Column: Ryan Day both fucked around and found out because he wanted to prove he was tough

Nov 26, 2022 - 10:06 PM
Syndication: The Columbus Dispatch
Adam Cairns/Columbus Dispatch / USA TODAY NETWORK




This was not the way that this game was supposed to go. Last year’s loss to Michigan was supposed to be a blip on the radar for a program that has dominated its rival for the entirety of the 21st Century. Ohio State, the team with more talent reconfigured its entire defensive coaching staff to be able to ensure that what happened last year never happened again. The Buckeyes spent the entire offseason and fall camp talking about how last year’s game had sharpened their resolve and how they now understood this rivalry more than they ever had before

I honestly think all of that might have worked (I said might have, not would have) if it wasn’t for one word, “tough.”

After last year’s game, then Wolverine offensive coordinator Josh Gattis said of the Buckeyes, “They’re a finesse team, they’re not a tough team.”

That was clearly more painful to Ryan Day than the loss itself. He seemed to take that comment personally, not as the coach of a football team, but as an individual. Proving Gattis wrong — or last least making it impossible for anyone to say that again — seemed to become his singular focus, all other areas of improvement be damned.

The insistence on proving how tough his team is became more important than actually just getting better and doing what they need to do to win. I don’t mind the focus on toughness during the offseason, when you have to give players a reason to put in the grueling hours of physical training that define their upcoming season, but Day’s pursuit of “toughness” seemed to cloud his ability to focus on who his team actually is.

Instead of playing to his offense’s strengths, Day forced this faux-toughness on them and insisted on running the ball between the tackles in short yardage, never took full advantage of the best quarterback and wide receiver combination in the country, and kept putting injured running backs into games chasing that elusive “toughness.”

Essentially, Day fucked around all season and squandered the ability to maximize what his team was and could be, because his ego was bruised so he decided that he wanted them to be something completely different than what he had built them to be.

To me, the two parts of Gattis’ statement are not saying the same thing, and Day focused exclusively on the wrong part. Ohio State is absolutely, unequivocally, without a doubt a finesse team as currently constructed. You do not assemble that level of offensive talent and not rely on finesse. Even from the running backs, while Miyan Williams was a bit of a revolution this season in a more physical mode, TreVeyon Henderson came to Ohio State as a quick-cut, home-run-hitting type of back who was more likely to run away from a defender than to run him over.

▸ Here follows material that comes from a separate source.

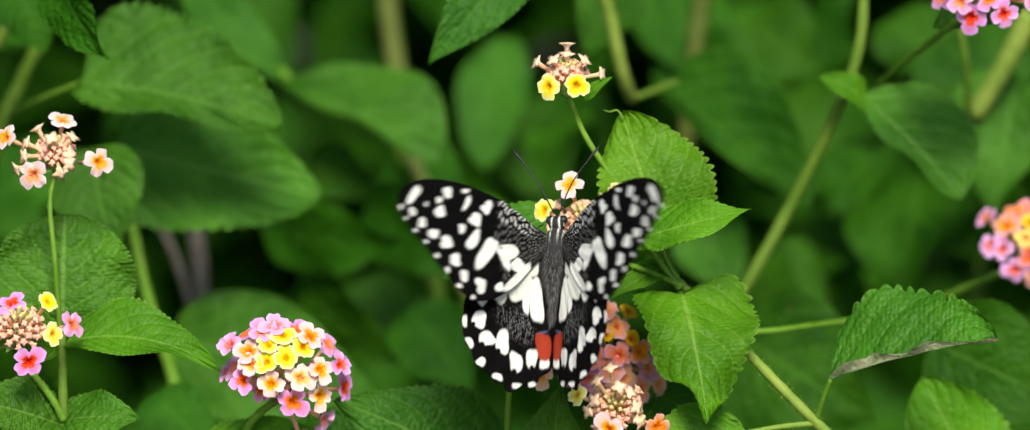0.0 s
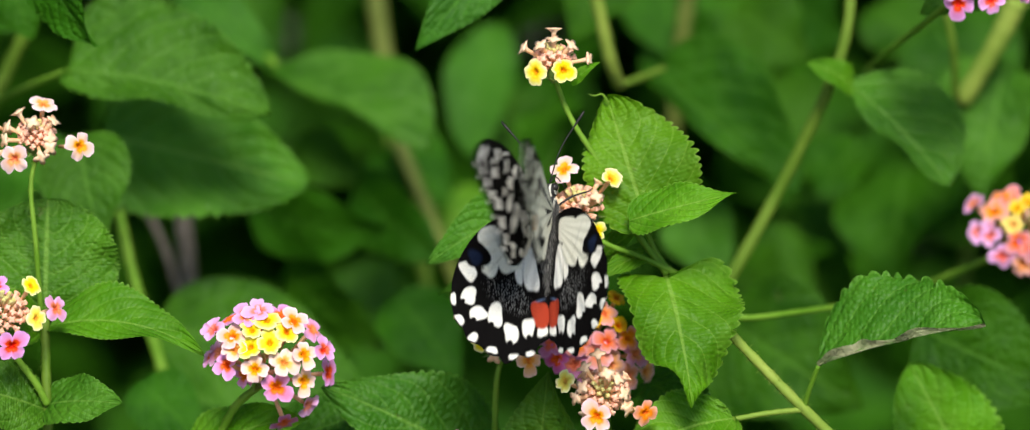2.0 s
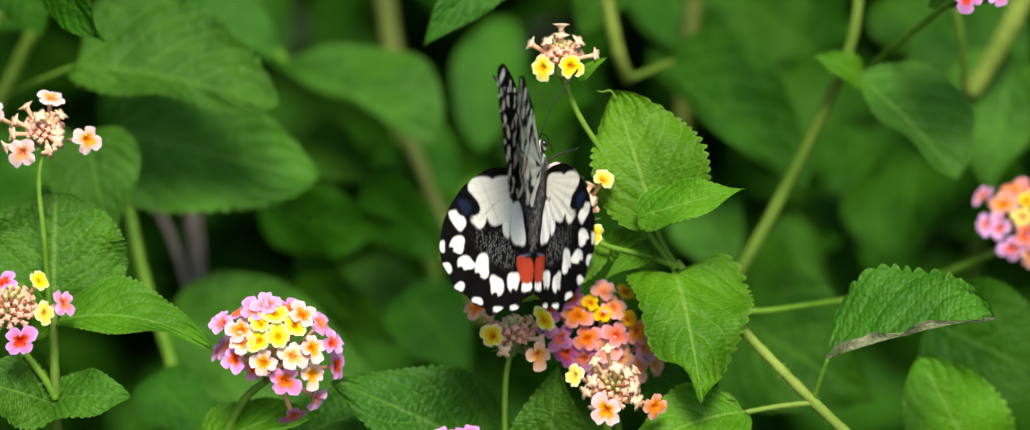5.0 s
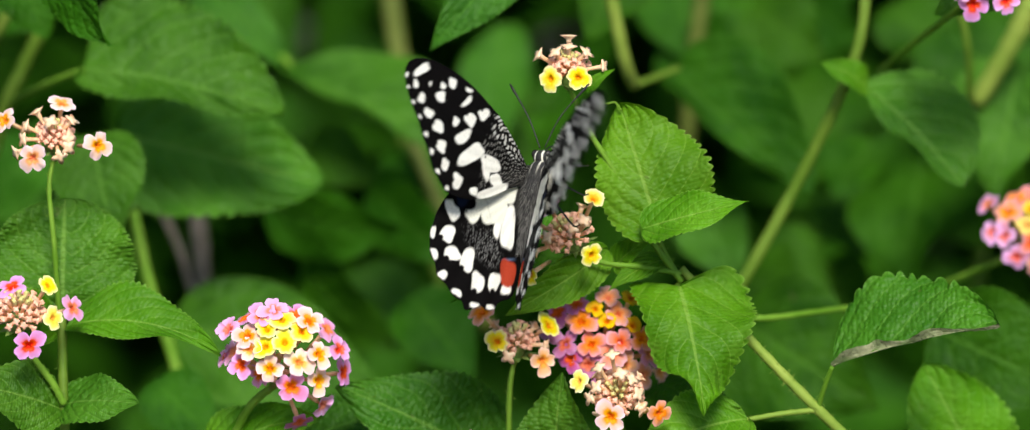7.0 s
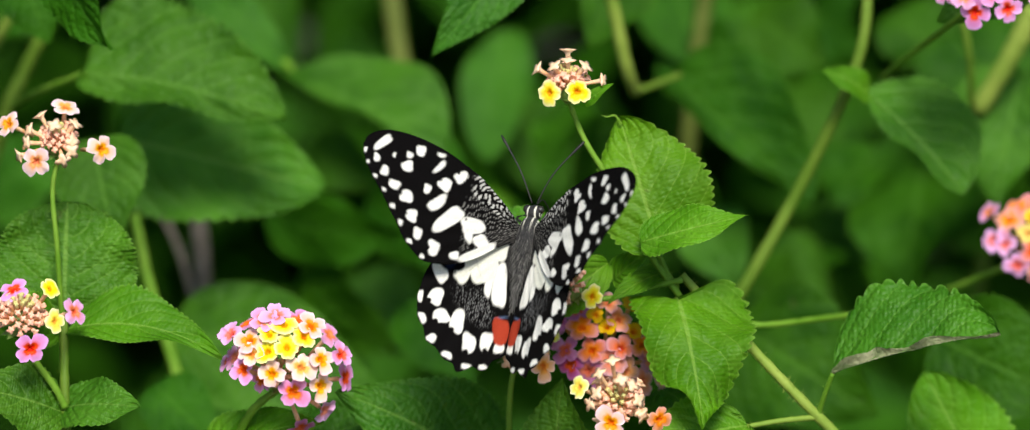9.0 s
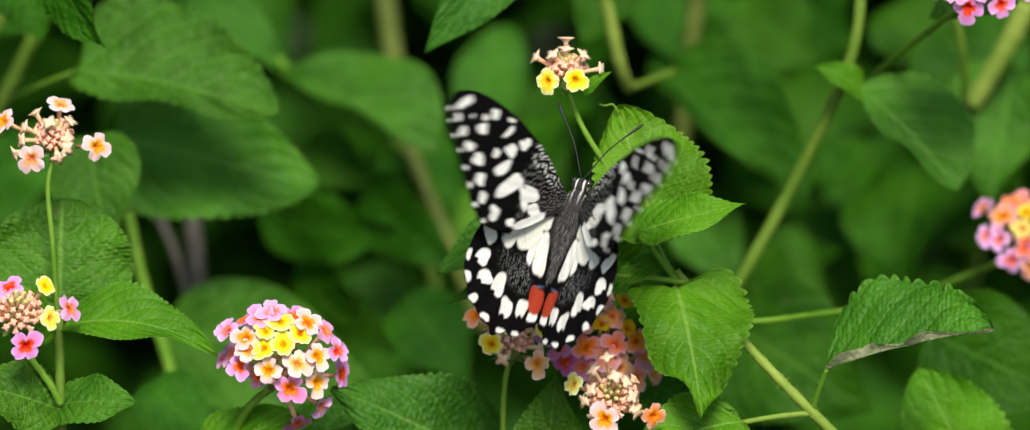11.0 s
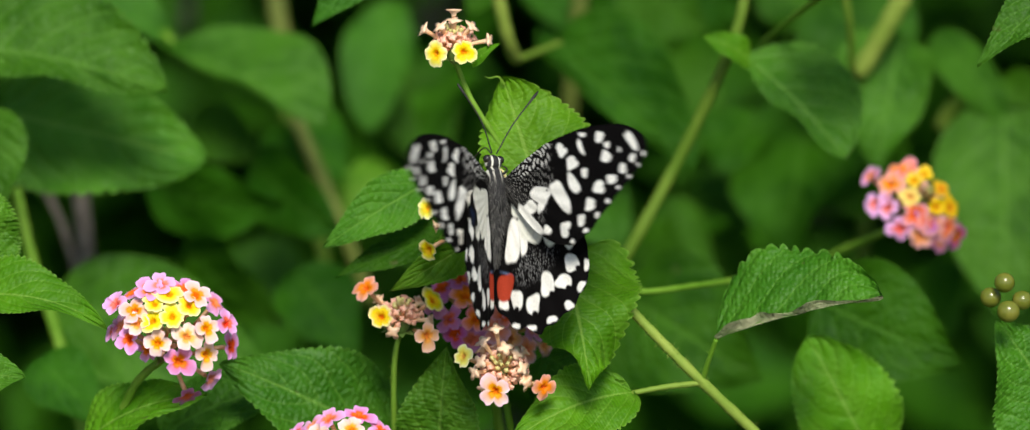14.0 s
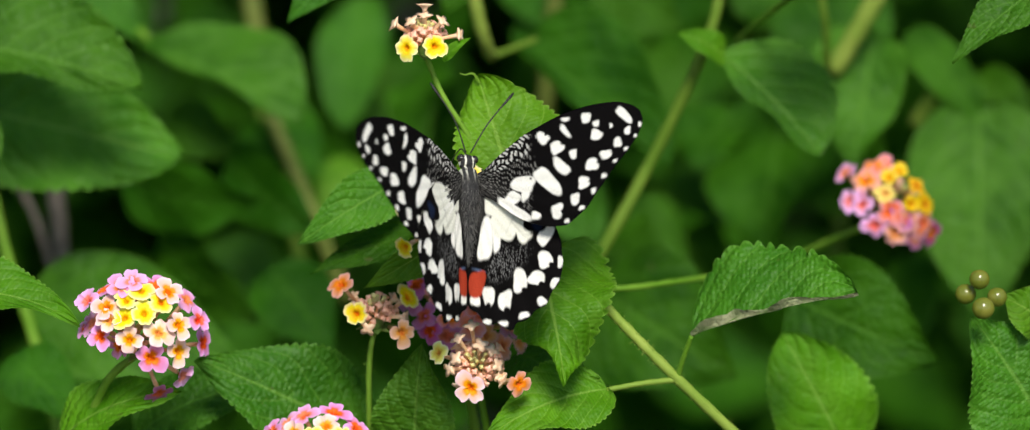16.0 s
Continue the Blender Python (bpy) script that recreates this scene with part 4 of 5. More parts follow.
butterfly = thing("butterfly", (0, -13, 0), "black butterfly with white spots and two red patches, fluttering", "butterfly")
bm = bmesh.new()
lump(bm, [(-3.5, 0.3), (-2.5, 0.3), (-0.5, 0.4), (2.5, 0.5), (5, 0.4), (7, 0.2), (8.2, 0.1)], [0.6, 1.7, 2.3, 2.5, 2.3, 1.8, 0.8])
part("thorax", bm, FUR, butterfly, "furry dark thorax with pale streaks")
bm = bmesh.new()
lump(bm, [(-2, 0.2), (-4, 0.1), (-6.5, -0.2), (-9, -0.5), (-11.5, -0.8), (-13.5, -1.1), (-15.5, -1.4), (-17.0, -1.6)], [1.5, 1.7, 1.65, 1.45, 1.2, 0.95, 0.6, 0.2])
part("abdomen", bm, FUR, butterfly, "tapering dark abdomen")
rng = random.Random(77)
bm = bmesh.new()
for _ in range(900):
    y = rng.uniform(-14, 6)
    r = 2.3 - 0.012 * (y - 2) ** 2 if y > -4 else 1.7 + (y + 5) * 0.105
    a = rng.uniform(-0.25, math.pi + 0.25)
    p = Vector((r * math.cos(a), y * 0.92, 0.3 + 0.06 * min(y, 0) + r * 0.88 * math.sin(a)))
    out = Vector((math.cos(a) * 0.55, -1.0, math.sin(a) * 0.35 + rng.uniform(-0.1, 0.15))).normalized()
    reach = rng.uniform(1.0, 2.3)
    tube(bm, [p * BM, (p + out * reach * 0.5) * BM, (p + out * reach - Vector((0, 0, 0.2))) * BM], [0.035 * BM, 0.03 * BM, 0.012 * BM], 3, False)
tagged(part("fur", bm, HAIR, butterfly, "fine grey hairs on the back"), kind="stuff")
bm = bmesh.new()
lump(bm, [(7.6, 0.0), (8.2, 0.0), (9.2, 0.0), (10.3, -0.1), (11.0, -0.3)], [1.2, 1.7, 1.85, 1.45, 0.4])
head = part("head", bm, FUR, butterfly, "black head with pale stripes")
for k in (-1, 1):
    bm = bmesh.new()
    bmesh.ops.create_uvsphere(bm, u_segments=16, v_segments=10, radius=0.92 * BM)
    for v in bm.verts:
        v.co += Vector((1.42 * k, 9.0, 0.3)) * BM
    part("eye", bm, EYE_BLACK, head, "round black eye")
    bm = bmesh.new()
    line = spline([Vector((0.5 * k, 10.2, 0.7)) * BM, Vector((3.8 * k, 16.5, 2.6)) * BM, Vector((9.2 * k, 23.5, 3.4)) * BM], 14)
    tube(bm, line, [0.15 * BM] * 11 + [0.18 * BM, 0.27 * BM, 0.31 * BM, 0.18 * BM], 6)
    part("antenna", bm, LEG_BLACK, head, "thin clubbed black antenna")
for k in (-1, 1):
    for y0, y1, out in ((5.5, 9.5, 6.0), (3.0, 3.0, 7.5), (0.5, -4.0, 7.0)):
        bm = bmesh.new()
        line = spline([Vector((1.2 * k, y0, -1.6)) * BM, Vector((out * 0.7 * k, (y0 + y1) / 2, -2.4)) * BM, Vector((out * k, y1, -6.5)) * BM, Vector((out * 0.95 * k, y1 + 1.5, -9.5)) * BM], 12)
        tube(bm, line, [0.26 * BM] * 5 + [0.2 * BM] * 4 + [0.14 * BM] * 4, 6)
        part("leg", bm, LEG_BLACK, butterfly, "thin black leg")
bm = bmesh.new()
line = spline([Vector((0, 10.6, -0.8)) * BM, Vector((0, 12.5, -3.5)) * BM, Vector((0, 12.0, -7.5)) * BM, Vector((0, 10.5, -10.5)) * BM], 12)
tube(bm, line, [0.14 * BM] * 13, 6)
part("proboscis", bm, LEG_BLACK, head, "thin black proboscis")
fore_r = wing("forewing", butterfly, FORE_LEAD, FORE_TRAIL, fore_colours, 1, 0.35, "black forewing with rows of white spots")
fore_l = wing("forewing", butterfly, FORE_LEAD, FORE_TRAIL, fore_colours, -1, 0.35, "black forewing with rows of white spots")
hind_r = wing("hindwing", butterfly, HIND_LEAD, HIND_TRAIL, hind_colours, 1, 0.25, "black hindwing with white spots and a red patch")
hind_l = wing("hindwing", butterfly, HIND_LEAD, HIND_TRAIL, hind_colours, -1, 0.25, "black hindwing with white spots and a red patch")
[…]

And let me be clear, being a finesse team is not a bad thing. Sure, you want to have some physicality to go along with all of that skill and finesse, but Day and his coaching staff — at least on offense — built the team to be able to score quickly either vertically or by turning a short or intermediate play into a chunk play on the sheer talent of the players with the ball.

Besides, you can be a tough team without having to line up and play smash-mouth offensive football. Toughness can be in wide receiver hand fighting, in tight ends not getting embarrassed in open-field blocking, in your quarterback not continually throwing off his back foot at the first sign of pressure.

Yes, I would love to see Ohio State’s offensive line absolutely obliterate the opposition in running blocking on every short-yardage play, but that’s just not who this offense is. In his first few seasons, it seemed like Day understood that, but the deeper he’s gotten into his tenure as head coach, the more confused he’s seemed to become about his team’s identity.

He used to have a creative, aggressive offensive approach. His unit used to be able to score at will against good teams and bad (not just the bad). But, because of one comment from an opposing coach, Day decided that wasn’t good enough anymore. We here at Land-Grant Holy Land have seemingly been on an island alone in questioning Day’s play-calling all season (one of the benefits of being a blog vs. an official beat outlet, I suppose), and while it might have seemed like an overreaction early in the season, that position has only proven to be more and more correct with each passing week.

Day seemed to think that his team’s talent didn’t need nurturing, didn’t need refining, didn’t need repetition. Instead, he assumed that it was a given and that spending time — both in practices and in games — on things that ran inherently counter to who they were as a team were going to magically transform them into a different team of completely different players.

Obviously, when trying to compete at the highest levels, you want to work to improve your weakest areas, but that doesn’t mean that you can abandon your strengths and expect them to continue to be as strong as they could be when you need them most.

Go ahead and plant some rutabaga and asparagus in your garden if you want, Ryan, but make sure you tend to your money crops too. Ryan Day didn’t do that, and he found out what can happen when you take your eye off of your identity and fuck around with things that need not be fucked around with.